-- Written exercise --
Leave out the pictures and reproduce all of the data exactly.

◆ ◆ ◆ ◆ ◆ ◆ ◆

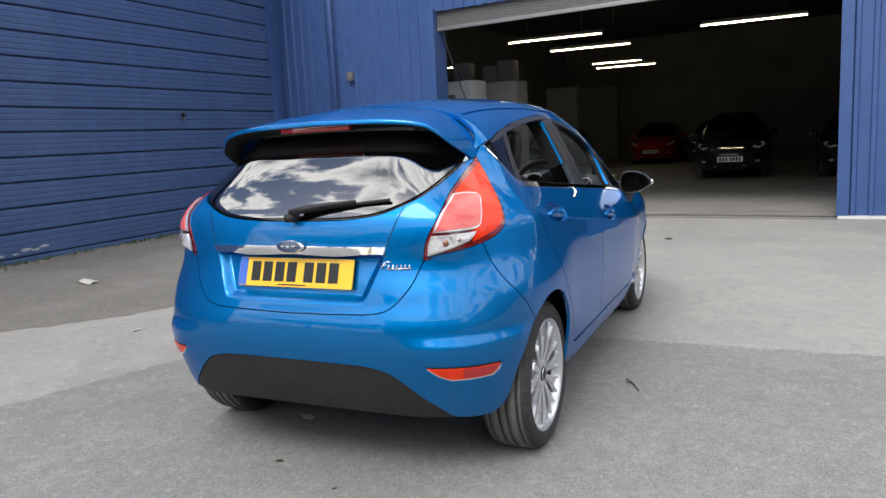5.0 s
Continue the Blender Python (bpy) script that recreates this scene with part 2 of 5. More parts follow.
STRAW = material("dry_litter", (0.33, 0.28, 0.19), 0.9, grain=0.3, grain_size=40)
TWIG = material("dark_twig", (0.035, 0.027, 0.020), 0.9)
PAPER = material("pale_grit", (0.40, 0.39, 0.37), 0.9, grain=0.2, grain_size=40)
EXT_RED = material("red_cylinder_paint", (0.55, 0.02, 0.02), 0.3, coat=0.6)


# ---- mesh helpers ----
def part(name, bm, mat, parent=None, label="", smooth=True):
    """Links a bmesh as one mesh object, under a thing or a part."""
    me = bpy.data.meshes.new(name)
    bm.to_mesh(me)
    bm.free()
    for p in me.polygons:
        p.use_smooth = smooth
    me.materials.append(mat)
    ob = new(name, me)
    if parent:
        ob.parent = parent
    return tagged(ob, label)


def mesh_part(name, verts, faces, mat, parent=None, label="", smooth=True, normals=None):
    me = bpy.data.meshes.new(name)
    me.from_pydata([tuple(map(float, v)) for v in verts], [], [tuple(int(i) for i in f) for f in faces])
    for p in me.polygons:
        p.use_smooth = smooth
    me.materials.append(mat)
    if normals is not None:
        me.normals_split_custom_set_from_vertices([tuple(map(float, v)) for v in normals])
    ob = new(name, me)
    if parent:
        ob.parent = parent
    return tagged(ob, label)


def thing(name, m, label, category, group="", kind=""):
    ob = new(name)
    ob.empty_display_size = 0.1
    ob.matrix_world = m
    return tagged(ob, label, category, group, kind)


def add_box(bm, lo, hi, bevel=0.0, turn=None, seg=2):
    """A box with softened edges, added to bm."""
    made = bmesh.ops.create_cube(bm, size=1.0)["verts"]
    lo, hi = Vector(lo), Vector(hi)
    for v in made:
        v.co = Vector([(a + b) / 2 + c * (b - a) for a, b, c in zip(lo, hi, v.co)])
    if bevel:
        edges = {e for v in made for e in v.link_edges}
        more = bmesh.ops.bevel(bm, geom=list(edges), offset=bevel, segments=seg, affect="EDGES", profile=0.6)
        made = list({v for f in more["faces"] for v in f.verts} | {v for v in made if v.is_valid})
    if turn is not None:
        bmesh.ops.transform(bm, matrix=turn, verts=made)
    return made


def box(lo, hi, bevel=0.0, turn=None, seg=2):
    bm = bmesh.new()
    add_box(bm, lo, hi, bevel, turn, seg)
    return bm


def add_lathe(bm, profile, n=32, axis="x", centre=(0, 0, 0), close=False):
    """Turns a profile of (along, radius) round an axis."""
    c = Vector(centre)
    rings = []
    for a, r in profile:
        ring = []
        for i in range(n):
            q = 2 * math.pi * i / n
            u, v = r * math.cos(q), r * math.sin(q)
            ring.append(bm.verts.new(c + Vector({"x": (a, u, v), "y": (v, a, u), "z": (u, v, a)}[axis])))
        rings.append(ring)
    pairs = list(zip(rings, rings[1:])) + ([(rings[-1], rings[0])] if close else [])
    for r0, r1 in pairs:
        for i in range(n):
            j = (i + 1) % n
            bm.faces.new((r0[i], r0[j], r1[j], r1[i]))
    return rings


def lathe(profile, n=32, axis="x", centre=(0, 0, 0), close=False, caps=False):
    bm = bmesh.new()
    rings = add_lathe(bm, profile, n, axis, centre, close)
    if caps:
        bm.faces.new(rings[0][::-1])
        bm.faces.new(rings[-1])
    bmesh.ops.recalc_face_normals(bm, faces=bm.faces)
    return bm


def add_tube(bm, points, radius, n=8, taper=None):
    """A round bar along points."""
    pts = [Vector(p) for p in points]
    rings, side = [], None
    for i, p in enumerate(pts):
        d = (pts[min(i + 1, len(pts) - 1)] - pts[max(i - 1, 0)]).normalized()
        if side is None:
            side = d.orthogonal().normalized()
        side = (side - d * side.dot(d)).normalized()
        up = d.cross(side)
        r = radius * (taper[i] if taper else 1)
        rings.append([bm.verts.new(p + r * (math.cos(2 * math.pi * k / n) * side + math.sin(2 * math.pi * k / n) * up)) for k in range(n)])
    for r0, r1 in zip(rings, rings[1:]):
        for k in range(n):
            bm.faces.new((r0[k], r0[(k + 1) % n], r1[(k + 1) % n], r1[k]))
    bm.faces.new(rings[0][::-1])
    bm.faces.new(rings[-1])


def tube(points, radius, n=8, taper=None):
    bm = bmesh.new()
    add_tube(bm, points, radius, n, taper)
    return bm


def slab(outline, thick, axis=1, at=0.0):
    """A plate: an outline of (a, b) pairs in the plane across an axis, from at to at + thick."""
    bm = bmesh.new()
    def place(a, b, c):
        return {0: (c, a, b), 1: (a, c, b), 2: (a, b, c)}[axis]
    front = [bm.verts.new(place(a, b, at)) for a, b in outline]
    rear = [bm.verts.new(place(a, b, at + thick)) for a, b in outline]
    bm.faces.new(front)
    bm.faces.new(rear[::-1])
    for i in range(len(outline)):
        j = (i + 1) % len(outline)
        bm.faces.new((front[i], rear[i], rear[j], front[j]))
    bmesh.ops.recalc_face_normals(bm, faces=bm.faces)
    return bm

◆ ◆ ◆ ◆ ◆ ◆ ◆

-- The output --
5.0 s
Continue the Blender Python (bpy) script that recreates this scene with part 2 of 5. More parts follow.
STRAW = material("dry_litter", (0.33, 0.28, 0.19), 0.9, grain=0.3, grain_size=40)
TWIG = material("dark_twig", (0.035, 0.027, 0.020), 0.9)
PAPER = material("pale_grit", (0.40, 0.39, 0.37), 0.9, grain=0.2, grain_size=40)
EXT_RED = material("red_cylinder_paint", (0.55, 0.02, 0.02), 0.3, coat=0.6)


# ---- mesh helpers ----
def part(name, bm, mat, parent=None, label="", smooth=True):
    """Links a bmesh as one mesh object, under a thing or a part."""
    me = bpy.data.meshes.new(name)
    bm.to_mesh(me)
    bm.free()
    for p in me.polygons:
        p.use_smooth = smooth
    me.materials.append(mat)
    ob = new(name, me)
    if parent:
        ob.parent = parent
    return tagged(ob, label)


def mesh_part(name, verts, faces, mat, parent=None, label="", smooth=True, normals=None):
    me = bpy.data.meshes.new(name)
    me.from_pydata([tuple(map(float, v)) for v in verts], [], [tuple(int(i) for i in f) for f in faces])
    for p in me.polygons:
        p.use_smooth = smooth
    me.materials.append(mat)
    if normals is not None:
        me.normals_split_custom_set_from_vertices([tuple(map(float, v)) for v in normals])
    ob = new(name, me)
    if parent:
        ob.parent = parent
    return tagged(ob, label)


def thing(name, m, label, category, group="", kind=""):
    ob = new(name)
    ob.empty_display_size = 0.1
    ob.matrix_world = m
    return tagged(ob, label, category, group, kind)


def add_box(bm, lo, hi, bevel=0.0, turn=None, seg=2):
    """A box with softened edges, added to bm."""
    made = bmesh.ops.create_cube(bm, size=1.0)["verts"]
    lo, hi = Vector(lo), Vector(hi)
    for v in made:
        v.co = Vector([(a + b) / 2 + c * (b - a) for a, b, c in zip(lo, hi, v.co)])
    if bevel:
        edges = {e for v in made for e in v.link_edges}
        more = bmesh.ops.bevel(bm, geom=list(edges), offset=bevel, segments=seg, affect="EDGES", profile=0.6)
        made = list({v for f in more["faces"] for v in f.verts} | {v for v in made if v.is_valid})
    if turn is not None:
        bmesh.ops.transform(bm, matrix=turn, verts=made)
    return made


def box(lo, hi, bevel=0.0, turn=None, seg=2):
    bm = bmesh.new()
    add_box(bm, lo, hi, bevel, turn, seg)
    return bm


def add_lathe(bm, profile, n=32, axis="x", centre=(0, 0, 0), close=False):
    """Turns a profile of (along, radius) round an axis."""
    c = Vector(centre)
    rings = []
    for a, r in profile:
        ring = []
        for i in range(n):
            q = 2 * math.pi * i / n
            u, v = r * math.cos(q), r * math.sin(q)
            ring.append(bm.verts.new(c + Vector({"x": (a, u, v), "y": (v, a, u), "z": (u, v, a)}[axis])))
        rings.append(ring)
    pairs = list(zip(rings, rings[1:])) + ([(rings[-1], rings[0])] if close else [])
    for r0, r1 in pairs:
        for i in range(n):
            j = (i + 1) % n
            bm.faces.new((r0[i], r0[j], r1[j], r1[i]))
    return rings


def lathe(profile, n=32, axis="x", centre=(0, 0, 0), close=False, caps=False):
    bm = bmesh.new()
    rings = add_lathe(bm, profile, n, axis, centre, close)
    if caps:
        bm.faces.new(rings[0][::-1])
        bm.faces.new(rings[-1])
    bmesh.ops.recalc_face_normals(bm, faces=bm.faces)
    return bm


def add_tube(bm, points, radius, n=8, taper=None):
    """A round bar along points."""
    pts = [Vector(p) for p in points]
    rings, side = [], None
    for i, p in enumerate(pts):
        d = (pts[min(i + 1, len(pts) - 1)] - pts[max(i - 1, 0)]).normalized()
        if side is None:
            side = d.orthogonal().normalized()
        side = (side - d * side.dot(d)).normalized()
        up = d.cross(side)
        r = radius * (taper[i] if taper else 1)
        rings.append([bm.verts.new(p + r * (math.cos(2 * math.pi * k / n) * side + math.sin(2 * math.pi * k / n) * up)) for k in range(n)])
    for r0, r1 in zip(rings, rings[1:]):
        for k in range(n):
            bm.faces.new((r0[k], r0[(k + 1) % n], r1[(k + 1) % n], r1[k]))
    bm.faces.new(rings[0][::-1])
    bm.faces.new(rings[-1])


def tube(points, radius, n=8, taper=None):
    bm = bmesh.new()
    add_tube(bm, points, radius, n, taper)
    return bm


def slab(outline, thick, axis=1, at=0.0):
    """A plate: an outline of (a, b) pairs in the plane across an axis, from at to at + thick."""
    bm = bmesh.new()
    def place(a, b, c):
        return {0: (c, a, b), 1: (a, c, b), 2: (a, b, c)}[axis]
    front = [bm.verts.new(place(a, b, at)) for a, b in outline]
    rear = [bm.verts.new(place(a, b, at + thick)) for a, b in outline]
    bm.faces.new(front)
    bm.faces.new(rear[::-1])
    for i in range(len(outline)):
        j = (i + 1) % len(outline)
        bm.faces.new((front[i], rear[i], rear[j], front[j]))
    bmesh.ops.recalc_face_normals(bm, faces=bm.faces)
    return bm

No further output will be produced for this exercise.